BRIEF
Every line below should be copied exactly; drop the pictures.

++++++++++

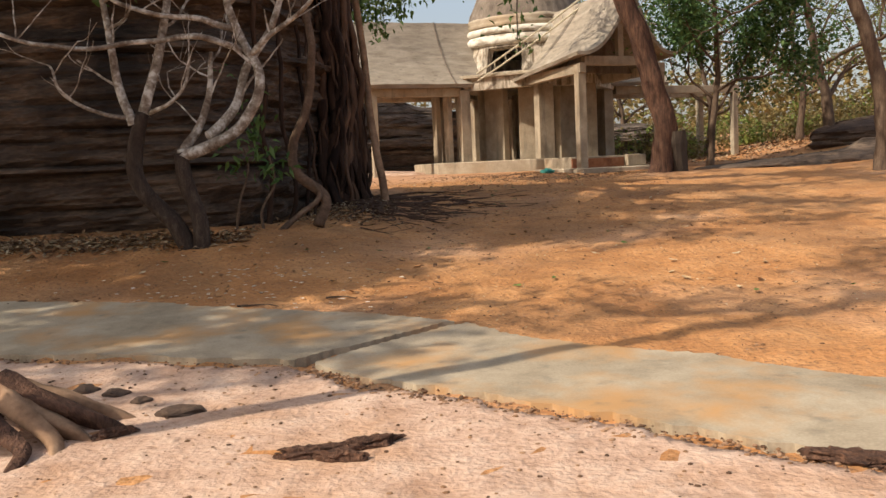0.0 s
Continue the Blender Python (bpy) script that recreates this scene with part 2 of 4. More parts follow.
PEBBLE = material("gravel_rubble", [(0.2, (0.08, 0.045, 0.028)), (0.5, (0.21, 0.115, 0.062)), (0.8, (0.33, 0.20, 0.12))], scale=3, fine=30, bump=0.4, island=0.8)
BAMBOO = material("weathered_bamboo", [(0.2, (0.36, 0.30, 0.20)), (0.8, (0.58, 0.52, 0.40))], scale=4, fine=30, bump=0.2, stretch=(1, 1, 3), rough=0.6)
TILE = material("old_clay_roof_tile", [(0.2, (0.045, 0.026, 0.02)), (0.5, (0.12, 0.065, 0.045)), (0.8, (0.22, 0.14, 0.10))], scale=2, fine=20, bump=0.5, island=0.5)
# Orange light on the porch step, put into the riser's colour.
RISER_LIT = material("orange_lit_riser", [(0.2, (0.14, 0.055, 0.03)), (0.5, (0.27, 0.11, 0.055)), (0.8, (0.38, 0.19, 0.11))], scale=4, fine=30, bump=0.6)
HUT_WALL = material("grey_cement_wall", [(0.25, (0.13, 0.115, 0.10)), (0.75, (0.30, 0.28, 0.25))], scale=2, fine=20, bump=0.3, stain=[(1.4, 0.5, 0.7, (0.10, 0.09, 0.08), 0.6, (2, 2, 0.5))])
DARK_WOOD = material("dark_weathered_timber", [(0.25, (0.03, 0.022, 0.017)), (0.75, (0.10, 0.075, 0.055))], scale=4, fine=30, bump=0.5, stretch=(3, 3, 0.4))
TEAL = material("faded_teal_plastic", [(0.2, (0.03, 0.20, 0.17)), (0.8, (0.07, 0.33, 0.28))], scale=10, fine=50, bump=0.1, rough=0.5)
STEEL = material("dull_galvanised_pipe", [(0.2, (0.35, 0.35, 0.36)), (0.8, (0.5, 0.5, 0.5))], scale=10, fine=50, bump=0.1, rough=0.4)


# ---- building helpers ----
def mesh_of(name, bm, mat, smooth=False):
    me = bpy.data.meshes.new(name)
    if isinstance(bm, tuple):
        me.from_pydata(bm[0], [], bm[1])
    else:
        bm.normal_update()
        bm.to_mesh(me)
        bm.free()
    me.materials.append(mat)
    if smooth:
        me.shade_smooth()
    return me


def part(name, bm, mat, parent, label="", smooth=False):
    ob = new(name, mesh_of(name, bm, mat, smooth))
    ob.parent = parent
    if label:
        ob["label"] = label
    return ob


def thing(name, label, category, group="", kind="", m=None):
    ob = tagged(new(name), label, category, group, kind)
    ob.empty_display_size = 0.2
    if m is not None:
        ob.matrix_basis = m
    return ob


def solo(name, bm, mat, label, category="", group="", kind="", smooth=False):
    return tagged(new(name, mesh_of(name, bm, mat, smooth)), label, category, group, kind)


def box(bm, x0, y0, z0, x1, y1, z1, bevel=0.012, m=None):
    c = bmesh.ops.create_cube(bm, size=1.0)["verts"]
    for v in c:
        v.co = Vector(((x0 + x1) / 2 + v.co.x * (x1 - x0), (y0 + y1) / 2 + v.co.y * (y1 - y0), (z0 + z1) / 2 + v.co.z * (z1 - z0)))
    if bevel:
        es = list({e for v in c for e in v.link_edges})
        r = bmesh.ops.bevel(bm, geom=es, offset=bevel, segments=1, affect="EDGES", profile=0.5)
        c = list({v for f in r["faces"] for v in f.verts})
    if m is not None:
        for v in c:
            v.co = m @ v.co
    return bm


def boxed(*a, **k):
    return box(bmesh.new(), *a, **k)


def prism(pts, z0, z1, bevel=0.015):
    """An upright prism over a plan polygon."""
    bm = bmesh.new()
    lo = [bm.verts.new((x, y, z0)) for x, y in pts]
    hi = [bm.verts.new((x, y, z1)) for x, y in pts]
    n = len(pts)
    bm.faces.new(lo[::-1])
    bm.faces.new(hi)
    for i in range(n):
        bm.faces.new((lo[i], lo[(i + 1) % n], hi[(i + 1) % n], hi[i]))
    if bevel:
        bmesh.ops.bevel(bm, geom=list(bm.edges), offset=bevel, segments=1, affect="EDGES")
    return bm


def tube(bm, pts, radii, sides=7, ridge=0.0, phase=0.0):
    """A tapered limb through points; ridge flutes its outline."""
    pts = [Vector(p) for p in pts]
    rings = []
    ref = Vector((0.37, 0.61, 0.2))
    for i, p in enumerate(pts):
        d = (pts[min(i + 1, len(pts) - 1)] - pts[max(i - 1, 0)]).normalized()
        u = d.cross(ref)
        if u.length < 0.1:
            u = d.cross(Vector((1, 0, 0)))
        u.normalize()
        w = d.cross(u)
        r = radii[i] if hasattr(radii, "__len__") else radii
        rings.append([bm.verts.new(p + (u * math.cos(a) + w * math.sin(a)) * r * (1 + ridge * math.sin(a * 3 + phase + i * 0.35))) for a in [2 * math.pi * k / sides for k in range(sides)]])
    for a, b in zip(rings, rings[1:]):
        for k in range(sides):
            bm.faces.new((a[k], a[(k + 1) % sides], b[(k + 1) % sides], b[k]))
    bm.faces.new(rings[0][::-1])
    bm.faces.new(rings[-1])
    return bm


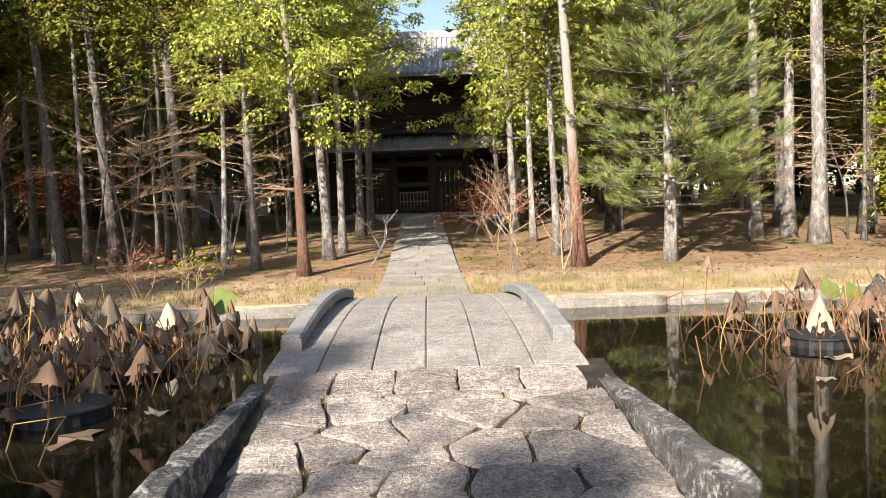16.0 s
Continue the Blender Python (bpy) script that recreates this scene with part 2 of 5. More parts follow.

++++++++++

RESULT OF THIS EXERCISE
0.0 s
Continue the Blender Python (bpy) script that recreates this scene with part 2 of 4. More parts follow.
PEBBLE = material("gravel_rubble", [(0.2, (0.08, 0.045, 0.028)), (0.5, (0.21, 0.115, 0.062)), (0.8, (0.33, 0.20, 0.12))], scale=3, fine=30, bump=0.4, island=0.8)
BAMBOO = material("weathered_bamboo", [(0.2, (0.36, 0.30, 0.20)), (0.8, (0.58, 0.52, 0.40))], scale=4, fine=30, bump=0.2, stretch=(1, 1, 3), rough=0.6)
TILE = material("old_clay_roof_tile", [(0.2, (0.045, 0.026, 0.02)), (0.5, (0.12, 0.065, 0.045)), (0.8, (0.22, 0.14, 0.10))], scale=2, fine=20, bump=0.5, island=0.5)
# Orange light on the porch step, put into the riser's colour.
RISER_LIT = material("orange_lit_riser", [(0.2, (0.14, 0.055, 0.03)), (0.5, (0.27, 0.11, 0.055)), (0.8, (0.38, 0.19, 0.11))], scale=4, fine=30, bump=0.6)
HUT_WALL = material("grey_cement_wall", [(0.25, (0.13, 0.115, 0.10)), (0.75, (0.30, 0.28, 0.25))], scale=2, fine=20, bump=0.3, stain=[(1.4, 0.5, 0.7, (0.10, 0.09, 0.08), 0.6, (2, 2, 0.5))])
DARK_WOOD = material("dark_weathered_timber", [(0.25, (0.03, 0.022, 0.017)), (0.75, (0.10, 0.075, 0.055))], scale=4, fine=30, bump=0.5, stretch=(3, 3, 0.4))
TEAL = material("faded_teal_plastic", [(0.2, (0.03, 0.20, 0.17)), (0.8, (0.07, 0.33, 0.28))], scale=10, fine=50, bump=0.1, rough=0.5)
STEEL = material("dull_galvanised_pipe", [(0.2, (0.35, 0.35, 0.36)), (0.8, (0.5, 0.5, 0.5))], scale=10, fine=50, bump=0.1, rough=0.4)


# ---- building helpers ----
def mesh_of(name, bm, mat, smooth=False):
    me = bpy.data.meshes.new(name)
    if isinstance(bm, tuple):
        me.from_pydata(bm[0], [], bm[1])
    else:
        bm.normal_update()
        bm.to_mesh(me)
        bm.free()
    me.materials.append(mat)
    if smooth:
        me.shade_smooth()
    return me


def part(name, bm, mat, parent, label="", smooth=False):
    ob = new(name, mesh_of(name, bm, mat, smooth))
    ob.parent = parent
    if label:
        ob["label"] = label
    return ob


def thing(name, label, category, group="", kind="", m=None):
    ob = tagged(new(name), label, category, group, kind)
    ob.empty_display_size = 0.2
    if m is not None:
        ob.matrix_basis = m
    return ob


def solo(name, bm, mat, label, category="", group="", kind="", smooth=False):
    return tagged(new(name, mesh_of(name, bm, mat, smooth)), label, category, group, kind)


def box(bm, x0, y0, z0, x1, y1, z1, bevel=0.012, m=None):
    c = bmesh.ops.create_cube(bm, size=1.0)["verts"]
    for v in c:
        v.co = Vector(((x0 + x1) / 2 + v.co.x * (x1 - x0), (y0 + y1) / 2 + v.co.y * (y1 - y0), (z0 + z1) / 2 + v.co.z * (z1 - z0)))
    if bevel:
        es = list({e for v in c for e in v.link_edges})
        r = bmesh.ops.bevel(bm, geom=es, offset=bevel, segments=1, affect="EDGES", profile=0.5)
        c = list({v for f in r["faces"] for v in f.verts})
    if m is not None:
        for v in c:
            v.co = m @ v.co
    return bm


def boxed(*a, **k):
    return box(bmesh.new(), *a, **k)


def prism(pts, z0, z1, bevel=0.015):
    """An upright prism over a plan polygon."""
    bm = bmesh.new()
    lo = [bm.verts.new((x, y, z0)) for x, y in pts]
    hi = [bm.verts.new((x, y, z1)) for x, y in pts]
    n = len(pts)
    bm.faces.new(lo[::-1])
    bm.faces.new(hi)
    for i in range(n):
        bm.faces.new((lo[i], lo[(i + 1) % n], hi[(i + 1) % n], hi[i]))
    if bevel:
        bmesh.ops.bevel(bm, geom=list(bm.edges), offset=bevel, segments=1, affect="EDGES")
    return bm


def tube(bm, pts, radii, sides=7, ridge=0.0, phase=0.0):
    """A tapered limb through points; ridge flutes its outline."""
    pts = [Vector(p) for p in pts]
    rings = []
    ref = Vector((0.37, 0.61, 0.2))
    for i, p in enumerate(pts):
        d = (pts[min(i + 1, len(pts) - 1)] - pts[max(i - 1, 0)]).normalized()
        u = d.cross(ref)
        if u.length < 0.1:
            u = d.cross(Vector((1, 0, 0)))
        u.normalize()
        w = d.cross(u)
        r = radii[i] if hasattr(radii, "__len__") else radii
        rings.append([bm.verts.new(p + (u * math.cos(a) + w * math.sin(a)) * r * (1 + ridge * math.sin(a * 3 + phase + i * 0.35))) for a in [2 * math.pi * k / sides for k in range(sides)]])
    for a, b in zip(rings, rings[1:]):
        for k in range(sides):
            bm.faces.new((a[k], a[(k + 1) % sides], b[(k + 1) % sides], b[k]))
    bm.faces.new(rings[0][::-1])
    bm.faces.new(rings[-1])
    return bm


16.0 s
Continue the Blender Python (bpy) script that recreates this scene with part 2 of 5. More parts follow.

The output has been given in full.